My father standing at the edge of an outcrop of rock, looking down. You can imagine all that could happen in your life, he said. You imagine all that could happen to your son. You worry about him breaking a leg or not getting along in school, or not wanting to hunt, or maybe even what kind of man he’ll turn out to be, if you ever look ahead that far. But you never see this. There’s no way of seeing this, especially at eleven years old. It’s just not something that happens.
Sorry, I said.
My father laughed, a bitter strange sound like strangling. Yeah, he finally said. You’re sorry. Well that fixes it.

Disturbing and violent

There’s no doubt that this is a deeply disturbing and violent book — there’s one particular scene involving a wounded buck that is stomach-churning — but this is a powerful read that deals with important subjects, not least at what point should a child take responsibility for his actions. It ruminates on the sanctity of life, the sins of the father, the rules (or ethics) of hunting, human guilt and remorse, crime and punishment.
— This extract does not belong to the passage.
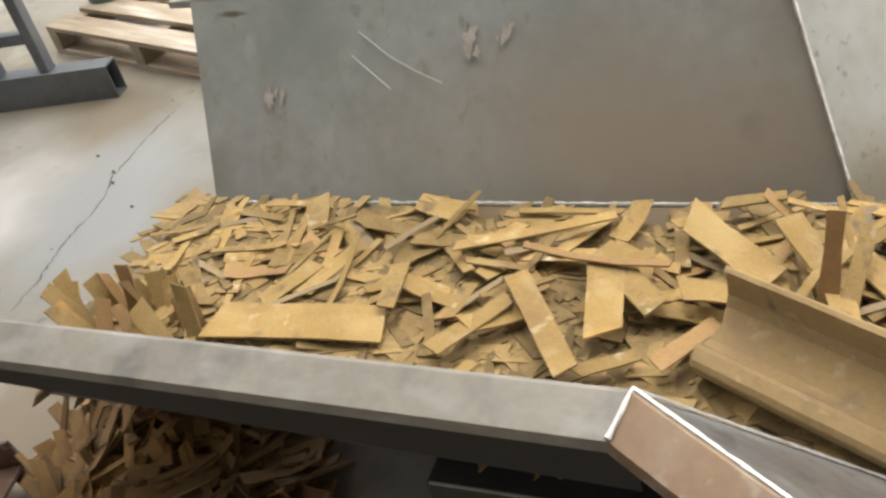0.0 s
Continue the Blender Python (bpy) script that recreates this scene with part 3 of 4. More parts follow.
MOVES.append((r3, rail_rows([
    (0, 2.35, -0.44, ZF, -20, 0, 0), (4, 1.95, -0.43, ZF, -20, 0, 0), (6.5, 1.78, -0.42, ZF, -20, 0, 0), (8.3, 1.70, -0.41, ZF, -19, 0, 0), (9.2, 1.67, -0.40, ZF, -19, 0, 0),
    (11.5, 1.59, -0.34, ZF, -12, 0, 0), (12.5, 1.51, -0.315, ZF, -10, 0, 0), (14.5, 1.31, -0.31, ZF, -9, 0, 0), (16, 1.17, -0.31, ZF, -8, 0, 0)])))


# ---- loose steel offcuts on the pan ----
def chip_outline(rng, length, width):
    """A ragged strip outline of eight corners."""
    a, b = length / 2, width / 2
    slant0, slant1 = rng.gauss(0, 0.16) * width, rng.gauss(0, 0.16) * width
    taper = rng.uniform(0.78, 1.0)
    j = lambda k=0.05: rng.uniform(-k, k) * width
    return [(-a + slant0, -b), (-a * 0.3 + j(), -b * (1 + taper) / 2 + j()), (a * 0.35 + j(), -b * taper + j()), (a + slant1, -b * taper), (a - slant1 + j(), b * taper), (a * 0.3 + j(), b * taper + j()), (-a * 0.35 + j(), b * (1 + taper) / 2 + j()), (-a - slant0 + j(), b)]


def chip_verts(rng, length, width, thick, curl):
    o = chip_outline(rng, length, width)
    pts = []
    for s in (1, -1):
        for x, y in o:
            pts.append((x, y, s * thick / 2 + curl * (x / (length / 2)) ** 2 * length - curl * length * 0.4))
    faces = [(0, 1, 6, 7), (1, 2, 5, 6), (2, 3, 4, 5), (15, 14, 9, 8), (14, 13, 10, 9), (13, 12, 11, 10)]
    faces += [(i, i + 8, (i + 1) % 8 + 8, (i + 1) % 8) for i in range(8)]
    return pts, faces


def chip_mesh(seed, length, width, thick, curl, material):
    rng = random.Random(seed)
    pts, faces = chip_verts(rng, length, width, thick, curl)
    me = bpy.data.meshes.new("steel_offcut")
    me.from_pydata(pts, [], faces)
    me.materials.append(M[material])
    return me


def chip_size(rng):
    k = rng.random()
    if k < 0.58:
        return rng.uniform(0.10, 0.22), rng.uniform(0.011, 0.024)
    if k < 0.90:
        return rng.uniform(0.09, 0.19), rng.uniform(0.024, 0.042)
    return rng.uniform(0.08, 0.14), rng.uniform(0.045, 0.07)


rng = random.Random(21)
CHIP_MESHES = []
for n in range(48):
    L_, W_ = chip_size(rng)
    CHIP_MESHES.append((L_, W_, chip_mesh(100 + n, L_, W_, rng.uniform(0.002, 0.004), rng.choice((0, 0, 0, 0.03, -0.03, 0.06, 0.10)), rng.choice(("chip",) * 15 + ("chip_grey", "chip_rust", "chip_rust")))))

# how far the load has travelled towards the discharge edge
TRAVEL = [(0.0, 0.0), (1.0, 0.115), (2.0, 0.24), (3.0, 0.36), (4.0, 0.48), (5.2, 0.60), (6.5, 0.70), (7.8, 0.785), (9.2, 0.86), (11.3, 1.00), (12.5, 1.10), (14.0, 1.245), (16.0, 1.43)]


def travel(t):
    return float(np.interp(t, [a for a, b in TRAVEL], [b for a, b in TRAVEL]))


def when(s):
    return float(np.interp(s, [b for a, b in TRAVEL], [a for a, b in TRAVEL]))


def edge_x(y):
    return 0.03 * y


def load_height(u, y):
    """Thickness of the load, by place in the load (u = place along the pan at the start)."""
    k = float(np.interp(u, [-0.3, 0.0, 0.5, 1.0, 1.5, 2.0, 2.4, 2.8, 3.1, 3.45], [0.018, 0.022, 0.028, 0.045, 0.09, 0.115, 0.095, 0.03, 0.014, 0.006]))
    return k * (0.75 + 0.5 * noise.noise((u * 3.1, y * 4.3, 0.7)))


def load_width(u):
    hi = -0.03 if u < 2.95 else min(0.16, -0.03 + (u - 2.95) * 0.6)
    lo = float(np.interp(u, [0, 2.45, 2.7, 2.95, 3.2, 3.45], [-0.56, -0.56, -0.40, -0.26, -0.12, 0.02]))
    return lo, hi


def heap_z(x, y):
    """A steep cone under the edge and a low apron towards the near side."""
    cone = 0.19 * (1 - math.hypot((x - 0.03) / 0.27, (y + 0.40) / 0.40))
    apron = 0.14 * (1 - math.hypot((x - 0.19) / 0.32, (y + 0.66) / 0.25))
    return max(0.0, cone, apron) + 0.006


def ride(ob, u, y, z, rot, rng, drop=True):
    """Key a loose piece: it rides along, tips over the edge and comes to rest on the heap."""
    q = Euler([radians(a) for a in rot]).to_quaternion()
    rows = []
    s_edge = u - edge_x(y) + 0.03
    drag = float(np.interp(u, [2.6, 2.9, 3.2], [1.0, 0.8, 0.3]))
    t_e = when(s_edge) if s_edge < 1.43 else 99

    def m(x, yy, zz, qq):
        return Matrix.LocRotScale((x, yy, zz), qq, None)
    if s_edge <= 0:
        t_e = 0.0
    for t, s in TRAVEL:
        if t < t_e - 0.05:
            hop = 0.0 if t in (0.0, 16.0) else rng.uniform(0, 0.003)
            rows.append((t, m(u - 1.43 + (1.43 - s) * drag, y + rng.uniform(-0.003, 0.003), z + hop, q)))
    if t_e < 16:
        x = edge_x(y)
        lx, ly = x - rng.uniform(0.0, 0.16), y * 0.8 - 0.08 + rng.uniform(-0.12, 0.08)
        lz = heap_z(lx, ly) + rng.uniform(0.0, 0.03)
        tip = Euler((rng.uniform(-0.3, 0.3), -rng.uniform(0.5, 0.9), rng.uniform(-0.2, 0.2))).to_quaternion()
        last = Euler((rng.uniform(-0.4, 0.4), rng.uniform(-0.5, 0.3), rng.uniform(-0.5, 0.5))).to_quaternion()
        t_e = max(t_e, 0.0)
        rows.append((t_e, m(x - 0.01, y, z, q)))
        mid = [(0.25, m(x - 0.06, y, max(z - 0.04, lz + 0.02), tip @ q)), (0.45, m((x - 0.06 + lx) / 2, (y + ly) / 2, (z - 0.05 + lz) / 2 + 0.02, tip @ q)), (0.62, m(lx, ly, lz, last @ q))]
        for dt, mm in mid:
            if t_e + dt < 15.9:
                rows.append((t_e + dt, mm))
        rows.append((16.0, rows[-1][1] if t_e + 0.62 < 15.9 else mid[-1][1]))
    if len(rows) == 1 or rows[0][0] > 0:
        rows.insert(0, (0.0, rows[0][1]))
    clean = [rows[0]]
    for r in rows[1:]:
        if frame(r[0]) > frame(clean[-1][0]):
            clean.append(r)
    MOVES.append((ob, clean))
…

And because it plays out on a massive canvas — that of the wilderness, with its forest-clad mountains, rocky outcrops, quiet valleys, glades, springs and meadows — human actions take on a different significance. It’s almost as if Vann’s characters only find their true selves when pitted against Nature — though it doesn’t necessarily bring the best out of them.

While Goat Mountain isn’t strictly a crime novel — there’s no neat resolution, no police investigation, none of the trappings of the genre — it should appeal to those who like dark suspenseful tales about moral culpability. I’m not sure “enjoy” is the right word to describe it, but it certainly had me turning the pages — and made me think about a lot of things afterwards.
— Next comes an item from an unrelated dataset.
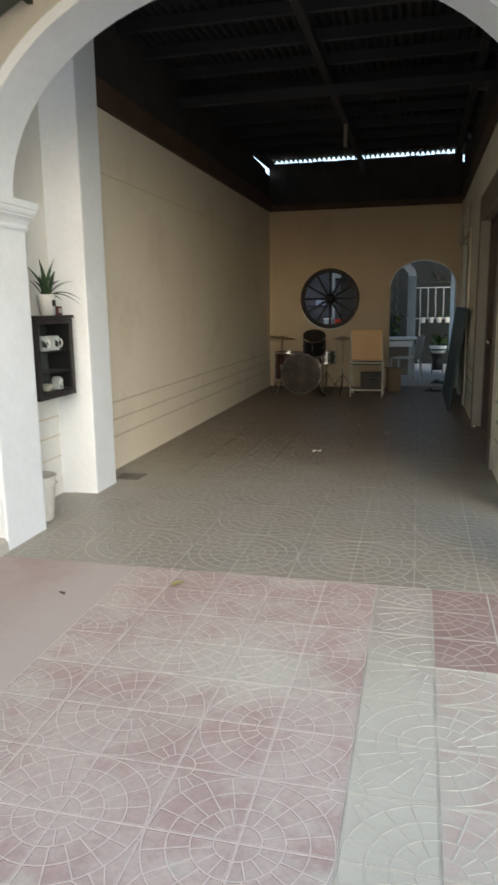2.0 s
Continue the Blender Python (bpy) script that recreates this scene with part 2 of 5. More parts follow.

Author, Book review, David Vann, Fiction, literary fiction, Penguin, Publisher, Setting, USA

‘Legend of a Suicide’ by David Vann

LegendofaSuicide

Fiction – paperback; Penguin; 240 pages; 2009. Review copy courtesy of the publisher.

David Vann’s Legend of a Suicide is a deceptive book. I started it, thinking it was a novel, and was mid-way through it before I clocked that it was no such thing. This is actually a series of stories, albeit about the same character, Roy Venn, dealing with the suicide of his father, Jim.
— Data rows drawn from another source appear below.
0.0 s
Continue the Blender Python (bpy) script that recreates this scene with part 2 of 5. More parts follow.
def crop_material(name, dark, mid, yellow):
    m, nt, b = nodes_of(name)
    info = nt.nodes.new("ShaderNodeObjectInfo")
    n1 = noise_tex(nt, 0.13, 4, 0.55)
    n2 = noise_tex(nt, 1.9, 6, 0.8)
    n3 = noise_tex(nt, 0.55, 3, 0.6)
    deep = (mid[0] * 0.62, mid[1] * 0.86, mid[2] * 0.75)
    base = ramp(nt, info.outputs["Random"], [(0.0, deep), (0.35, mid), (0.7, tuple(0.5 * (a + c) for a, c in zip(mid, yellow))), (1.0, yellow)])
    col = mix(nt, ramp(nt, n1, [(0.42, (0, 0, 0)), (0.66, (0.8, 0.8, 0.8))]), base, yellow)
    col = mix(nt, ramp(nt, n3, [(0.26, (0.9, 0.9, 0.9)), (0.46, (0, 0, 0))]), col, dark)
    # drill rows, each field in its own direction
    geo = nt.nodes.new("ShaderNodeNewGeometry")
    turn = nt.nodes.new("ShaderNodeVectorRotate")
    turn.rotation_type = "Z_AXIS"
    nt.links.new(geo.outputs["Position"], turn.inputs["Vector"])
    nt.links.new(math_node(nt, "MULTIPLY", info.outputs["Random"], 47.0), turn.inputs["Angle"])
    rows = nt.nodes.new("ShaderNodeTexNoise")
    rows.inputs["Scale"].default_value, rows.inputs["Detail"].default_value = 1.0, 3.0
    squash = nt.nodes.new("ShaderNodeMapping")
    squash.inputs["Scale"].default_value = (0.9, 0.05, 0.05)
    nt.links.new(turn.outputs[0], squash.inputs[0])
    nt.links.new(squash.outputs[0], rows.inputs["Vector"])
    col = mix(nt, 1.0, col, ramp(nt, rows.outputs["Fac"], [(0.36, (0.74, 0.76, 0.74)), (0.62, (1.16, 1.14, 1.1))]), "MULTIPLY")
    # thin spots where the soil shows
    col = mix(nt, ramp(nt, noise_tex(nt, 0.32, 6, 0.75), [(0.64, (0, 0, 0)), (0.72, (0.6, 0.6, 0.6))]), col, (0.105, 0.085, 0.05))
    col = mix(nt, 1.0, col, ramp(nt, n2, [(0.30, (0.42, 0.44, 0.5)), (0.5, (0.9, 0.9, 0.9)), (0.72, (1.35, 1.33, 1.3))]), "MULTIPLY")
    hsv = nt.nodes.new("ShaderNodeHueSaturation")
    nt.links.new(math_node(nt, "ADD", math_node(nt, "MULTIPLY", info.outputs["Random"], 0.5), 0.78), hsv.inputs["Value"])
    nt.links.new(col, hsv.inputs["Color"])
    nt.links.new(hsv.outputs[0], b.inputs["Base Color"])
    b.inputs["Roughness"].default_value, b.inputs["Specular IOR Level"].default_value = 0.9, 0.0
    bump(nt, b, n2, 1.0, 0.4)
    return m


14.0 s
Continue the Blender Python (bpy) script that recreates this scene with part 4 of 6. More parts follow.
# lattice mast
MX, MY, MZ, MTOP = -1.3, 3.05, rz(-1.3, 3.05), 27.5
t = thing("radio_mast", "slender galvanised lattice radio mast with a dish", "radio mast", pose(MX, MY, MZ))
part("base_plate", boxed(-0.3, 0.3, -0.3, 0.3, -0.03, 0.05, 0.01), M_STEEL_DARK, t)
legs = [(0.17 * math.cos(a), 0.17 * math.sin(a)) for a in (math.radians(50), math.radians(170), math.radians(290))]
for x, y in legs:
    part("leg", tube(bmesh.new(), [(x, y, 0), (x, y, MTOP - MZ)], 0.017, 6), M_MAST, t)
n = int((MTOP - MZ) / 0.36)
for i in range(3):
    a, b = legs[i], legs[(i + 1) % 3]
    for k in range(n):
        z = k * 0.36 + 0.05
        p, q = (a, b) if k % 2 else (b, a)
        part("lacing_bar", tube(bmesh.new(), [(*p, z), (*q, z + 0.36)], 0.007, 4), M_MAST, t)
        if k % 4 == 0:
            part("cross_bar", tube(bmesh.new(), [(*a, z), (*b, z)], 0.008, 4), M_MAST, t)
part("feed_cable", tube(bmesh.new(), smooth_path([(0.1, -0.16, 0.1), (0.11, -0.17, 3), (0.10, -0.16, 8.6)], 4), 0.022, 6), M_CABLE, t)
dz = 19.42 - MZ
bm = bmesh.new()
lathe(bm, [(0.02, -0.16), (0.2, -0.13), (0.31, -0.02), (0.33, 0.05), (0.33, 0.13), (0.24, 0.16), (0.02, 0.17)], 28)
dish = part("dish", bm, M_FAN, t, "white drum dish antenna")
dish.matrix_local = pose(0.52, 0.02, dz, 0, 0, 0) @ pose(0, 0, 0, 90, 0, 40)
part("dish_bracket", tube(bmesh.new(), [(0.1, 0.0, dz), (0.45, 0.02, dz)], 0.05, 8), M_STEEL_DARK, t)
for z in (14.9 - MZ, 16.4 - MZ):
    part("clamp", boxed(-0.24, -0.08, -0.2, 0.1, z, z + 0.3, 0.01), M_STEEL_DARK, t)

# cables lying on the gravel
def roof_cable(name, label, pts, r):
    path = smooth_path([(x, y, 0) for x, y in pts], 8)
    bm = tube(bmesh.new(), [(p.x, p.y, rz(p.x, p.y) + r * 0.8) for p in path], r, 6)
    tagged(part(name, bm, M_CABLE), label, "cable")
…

The first, Ichthyology, is told through the eyes of a young Roy, who is obsessed with his aquarium and sneaks out of the house in his pajamas whenever he hears his parent’s fighting. We learn that his father, a dentist, is a troubled man beset by marital woes. The ending, when it comes, via a .44 Magnum handgun on the deck of a fishing boat, feels like a relief.

The next story, Rhoda, is a black comedy about Jim’s second wife, “who had dark, dark hair, pale skin, and a dropped eyelid that, on closer view, made her terribly beautiful”. At only 13 pages long, it’s enough for the reader to glean that Jim’s unable to relate to women very well: within days of their marriage the pair are rowing and Jim’s telling Roy, “She wasn’t like this before. This isn’t the woman I married.” We also discover Jim’s penchant for guns.

A Legend of Good Men is set after Jim’s death and focuses on Jim’s first wife (Roy’s mother) and the succession of men that she dates. Or, as Roy so aptly puts it:

The men she dated were a lot like the circuses that passed through our town. They’d move in quickly and unpack everything they owned, as if they had come to stay. They’d tempt us with brightly colored objects — flowers, balloons, remote controlled race cars — perform tricks with their beards and hands, call us funny names like snip, my little squash plant, ding-dong, and apple pie, and yell their stories at us day and night. Then they’d vanish, and we’d find no sign left, no mention  even, as if we’d simply imagined them.

By now, we’ve built up a pretty good picture of Jim, his first wife, his second wife and his son, and how his death has altered their lives forever. And then David Vann pulls a brilliant literary trick out of the magic hat and presents us with a two-part novella, Sukkwan Island, that is some of the finest story-telling you’re ever likely to come across in modern fiction. I loved this section of the book, which is told in the third-person (as opposed to the first-person in the preceding stories), and read it with a mixture of awe, fascination and fear.

Again, this story looks at Jim’s suicide from another angle: what if a bereaved son could extract his revenge on his dad before such a cowardly act is even carried out? I won’t spoil the plot, but if you think Stephen King meets Cormac McCarthy’s The Road you’ll get a fair idea of the horror and bleakness of what unfolds. Mind you, it’s quite hilarious in places, if you don’t mind laughing at gruesome things. Basically, Jim decides to spend a year living on a remote Alaskan island, taking his now 15-year-old son with him. He is woefully ill-equipped, both physically and mentally, for the task and when winter sets in things begin going a little awry, with devastating consequences…

The fifth and final story, Ketchikan, is told through Roy’s eyes as an adult revisiting the town his father once lived in, hoping to confront the mistress that destroyed his parent’s first marriage. But instead of putting ghosts to rest, Roy realises that perhaps there were very real reasons for what happened and that he’s failed to properly grasp them, let alone understand them. It feels like an emotional low-point, and the reader’s left wondering how much of the father’s patterns of behaviour will be carried on by the son.

Interestingly, David Vann has dedicated this book to his own father, James Edward Vann, who killed himself when David was a child. In his acknowledgments David thanks his family “because it was an uncomfortable topic I was writing about — my father’s suicide — and there’s exposure in these stories.” He adds: “They’re fictional but based on a lot that’s true.”